• [EXERCISE MATERIAL]:
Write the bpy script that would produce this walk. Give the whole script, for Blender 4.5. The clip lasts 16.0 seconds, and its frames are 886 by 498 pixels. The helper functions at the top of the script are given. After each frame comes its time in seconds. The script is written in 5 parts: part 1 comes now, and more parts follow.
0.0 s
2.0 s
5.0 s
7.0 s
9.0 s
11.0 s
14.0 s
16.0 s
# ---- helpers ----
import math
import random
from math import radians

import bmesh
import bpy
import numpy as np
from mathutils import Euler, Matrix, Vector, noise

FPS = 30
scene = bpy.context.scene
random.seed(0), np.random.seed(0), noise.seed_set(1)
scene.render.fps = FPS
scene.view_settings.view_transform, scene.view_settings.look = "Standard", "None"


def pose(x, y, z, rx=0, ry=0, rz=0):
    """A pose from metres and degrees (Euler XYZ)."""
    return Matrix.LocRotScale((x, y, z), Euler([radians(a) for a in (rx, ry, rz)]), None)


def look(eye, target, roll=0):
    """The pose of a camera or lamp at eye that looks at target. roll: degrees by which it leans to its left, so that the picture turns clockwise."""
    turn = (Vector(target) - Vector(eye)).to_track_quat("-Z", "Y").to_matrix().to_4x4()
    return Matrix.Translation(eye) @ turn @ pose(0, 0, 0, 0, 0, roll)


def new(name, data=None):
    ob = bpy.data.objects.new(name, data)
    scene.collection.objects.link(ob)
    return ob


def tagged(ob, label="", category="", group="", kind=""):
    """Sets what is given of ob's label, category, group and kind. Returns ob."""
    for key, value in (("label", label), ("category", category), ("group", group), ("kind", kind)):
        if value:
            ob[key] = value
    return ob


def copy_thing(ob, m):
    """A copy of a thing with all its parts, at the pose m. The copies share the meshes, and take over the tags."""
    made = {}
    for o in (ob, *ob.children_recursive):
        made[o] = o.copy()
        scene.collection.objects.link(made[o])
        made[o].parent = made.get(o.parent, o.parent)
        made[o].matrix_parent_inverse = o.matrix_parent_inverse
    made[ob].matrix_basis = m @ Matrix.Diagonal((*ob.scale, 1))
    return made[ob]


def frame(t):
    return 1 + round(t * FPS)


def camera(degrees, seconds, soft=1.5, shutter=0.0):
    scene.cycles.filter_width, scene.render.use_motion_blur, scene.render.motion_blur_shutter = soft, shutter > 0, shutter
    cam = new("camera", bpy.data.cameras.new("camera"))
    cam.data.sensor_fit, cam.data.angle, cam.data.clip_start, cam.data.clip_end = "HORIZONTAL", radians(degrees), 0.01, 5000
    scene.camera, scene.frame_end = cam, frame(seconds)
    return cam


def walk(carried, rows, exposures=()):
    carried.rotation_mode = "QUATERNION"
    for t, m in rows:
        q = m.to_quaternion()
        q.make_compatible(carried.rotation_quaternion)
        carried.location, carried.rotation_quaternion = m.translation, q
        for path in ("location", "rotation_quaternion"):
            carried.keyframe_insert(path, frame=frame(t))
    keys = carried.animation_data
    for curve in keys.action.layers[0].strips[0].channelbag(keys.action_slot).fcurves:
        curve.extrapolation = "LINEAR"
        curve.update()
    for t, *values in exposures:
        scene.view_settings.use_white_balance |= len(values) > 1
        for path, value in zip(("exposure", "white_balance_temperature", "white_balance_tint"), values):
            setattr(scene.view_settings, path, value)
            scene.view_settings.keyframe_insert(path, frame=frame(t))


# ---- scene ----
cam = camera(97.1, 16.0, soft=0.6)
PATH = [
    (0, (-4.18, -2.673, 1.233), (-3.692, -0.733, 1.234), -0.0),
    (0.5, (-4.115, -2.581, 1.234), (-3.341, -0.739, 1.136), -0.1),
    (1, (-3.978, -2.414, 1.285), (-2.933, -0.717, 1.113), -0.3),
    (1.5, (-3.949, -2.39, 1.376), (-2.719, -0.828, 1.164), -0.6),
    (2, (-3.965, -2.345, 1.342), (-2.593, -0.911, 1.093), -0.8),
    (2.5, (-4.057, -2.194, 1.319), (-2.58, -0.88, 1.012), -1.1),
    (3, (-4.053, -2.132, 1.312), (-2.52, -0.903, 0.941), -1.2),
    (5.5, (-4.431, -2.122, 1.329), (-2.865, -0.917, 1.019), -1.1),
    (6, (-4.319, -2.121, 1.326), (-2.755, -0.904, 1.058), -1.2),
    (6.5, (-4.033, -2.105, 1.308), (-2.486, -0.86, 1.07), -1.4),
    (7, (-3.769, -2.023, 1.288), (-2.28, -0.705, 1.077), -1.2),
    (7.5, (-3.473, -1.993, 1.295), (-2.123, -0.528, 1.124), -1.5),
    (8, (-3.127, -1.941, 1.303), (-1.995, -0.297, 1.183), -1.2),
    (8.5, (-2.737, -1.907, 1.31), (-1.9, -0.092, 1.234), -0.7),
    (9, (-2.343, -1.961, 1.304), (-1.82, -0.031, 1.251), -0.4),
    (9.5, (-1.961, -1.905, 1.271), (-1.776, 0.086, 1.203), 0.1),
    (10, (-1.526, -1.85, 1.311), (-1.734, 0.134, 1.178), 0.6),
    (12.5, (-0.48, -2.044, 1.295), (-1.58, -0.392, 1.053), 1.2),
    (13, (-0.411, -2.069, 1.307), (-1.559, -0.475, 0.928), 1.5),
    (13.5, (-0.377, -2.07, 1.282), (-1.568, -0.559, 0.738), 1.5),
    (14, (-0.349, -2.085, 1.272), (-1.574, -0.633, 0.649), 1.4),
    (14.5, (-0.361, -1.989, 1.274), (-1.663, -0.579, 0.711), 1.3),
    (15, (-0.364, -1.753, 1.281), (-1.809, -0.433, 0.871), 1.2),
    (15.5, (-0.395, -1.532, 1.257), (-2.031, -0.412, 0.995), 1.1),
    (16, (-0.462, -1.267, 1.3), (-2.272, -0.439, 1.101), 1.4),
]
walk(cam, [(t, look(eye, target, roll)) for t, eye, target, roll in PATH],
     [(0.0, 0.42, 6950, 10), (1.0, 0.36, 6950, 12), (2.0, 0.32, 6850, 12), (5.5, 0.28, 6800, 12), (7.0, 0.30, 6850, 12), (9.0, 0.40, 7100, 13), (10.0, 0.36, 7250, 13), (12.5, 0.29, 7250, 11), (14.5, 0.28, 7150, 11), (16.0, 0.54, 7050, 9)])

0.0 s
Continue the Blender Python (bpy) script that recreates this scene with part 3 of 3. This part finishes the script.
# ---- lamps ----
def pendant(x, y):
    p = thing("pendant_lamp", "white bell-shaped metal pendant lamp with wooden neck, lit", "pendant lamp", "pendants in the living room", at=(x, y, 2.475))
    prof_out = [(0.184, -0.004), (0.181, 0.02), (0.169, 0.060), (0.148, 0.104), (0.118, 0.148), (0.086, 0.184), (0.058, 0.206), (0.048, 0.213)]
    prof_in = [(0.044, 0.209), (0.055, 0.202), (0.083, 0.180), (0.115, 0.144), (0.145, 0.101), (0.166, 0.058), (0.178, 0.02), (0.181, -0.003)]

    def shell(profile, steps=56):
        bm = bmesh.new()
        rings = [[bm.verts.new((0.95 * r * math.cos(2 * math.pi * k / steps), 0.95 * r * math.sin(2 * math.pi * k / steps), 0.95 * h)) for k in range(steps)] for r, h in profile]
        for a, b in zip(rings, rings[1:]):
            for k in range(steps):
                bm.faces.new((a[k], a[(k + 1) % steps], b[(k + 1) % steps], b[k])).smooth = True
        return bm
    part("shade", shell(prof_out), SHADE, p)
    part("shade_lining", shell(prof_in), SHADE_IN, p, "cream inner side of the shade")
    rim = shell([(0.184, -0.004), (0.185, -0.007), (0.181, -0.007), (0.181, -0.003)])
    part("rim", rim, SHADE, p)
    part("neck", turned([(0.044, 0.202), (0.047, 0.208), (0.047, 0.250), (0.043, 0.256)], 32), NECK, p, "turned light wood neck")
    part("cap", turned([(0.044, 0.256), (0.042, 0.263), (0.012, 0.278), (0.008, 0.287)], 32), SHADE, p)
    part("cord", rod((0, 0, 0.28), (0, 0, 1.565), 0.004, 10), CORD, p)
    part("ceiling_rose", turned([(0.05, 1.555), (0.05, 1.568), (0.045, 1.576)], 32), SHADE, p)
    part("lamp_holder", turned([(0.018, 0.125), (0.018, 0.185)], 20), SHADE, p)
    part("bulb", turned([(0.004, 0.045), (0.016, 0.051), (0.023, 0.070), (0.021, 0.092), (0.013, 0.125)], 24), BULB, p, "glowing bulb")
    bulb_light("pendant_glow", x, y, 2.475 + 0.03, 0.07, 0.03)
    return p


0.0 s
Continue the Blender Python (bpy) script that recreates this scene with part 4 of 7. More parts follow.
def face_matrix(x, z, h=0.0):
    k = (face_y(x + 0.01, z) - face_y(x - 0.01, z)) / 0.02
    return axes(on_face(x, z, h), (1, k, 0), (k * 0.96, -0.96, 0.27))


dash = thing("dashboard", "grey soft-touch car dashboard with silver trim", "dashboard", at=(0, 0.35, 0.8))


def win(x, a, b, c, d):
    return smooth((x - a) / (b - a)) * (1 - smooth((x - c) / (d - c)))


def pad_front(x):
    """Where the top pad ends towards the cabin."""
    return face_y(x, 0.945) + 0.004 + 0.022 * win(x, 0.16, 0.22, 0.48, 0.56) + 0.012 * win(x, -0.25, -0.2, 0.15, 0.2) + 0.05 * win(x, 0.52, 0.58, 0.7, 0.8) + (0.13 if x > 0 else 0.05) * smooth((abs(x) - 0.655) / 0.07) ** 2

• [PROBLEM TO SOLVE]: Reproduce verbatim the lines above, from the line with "radians(degrees), 0.01, 5000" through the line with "scene.view_settings.keyframe_insert(path, frame=frame(t))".

• [RESPONSE BELOW]:
    cam.data.sensor_fit, cam.data.angle, cam.data.clip_start, cam.data.clip_end = "HORIZONTAL", radians(degrees), 0.01, 5000
    scene.camera, scene.frame_end = cam, frame(seconds)
    return cam


def walk(carried, rows, exposures=()):
    carried.rotation_mode = "QUATERNION"
    for t, m in rows:
        q = m.to_quaternion()
        q.make_compatible(carried.rotation_quaternion)
        carried.location, carried.rotation_quaternion = m.translation, q
        for path in ("location", "rotation_quaternion"):
            carried.keyframe_insert(path, frame=frame(t))
    keys = carried.animation_data
    for curve in keys.action.layers[0].strips[0].channelbag(keys.action_slot).fcurves:
        curve.extrapolation = "LINEAR"
        curve.update()
    for t, *values in exposures:
        scene.view_settings.use_white_balance |= len(values) > 1
        for path, value in zip(("exposure", "white_balance_temperature", "white_balance_tint"), values):
            setattr(scene.view_settings, path, value)
            scene.view_settings.keyframe_insert(path, frame=frame(t))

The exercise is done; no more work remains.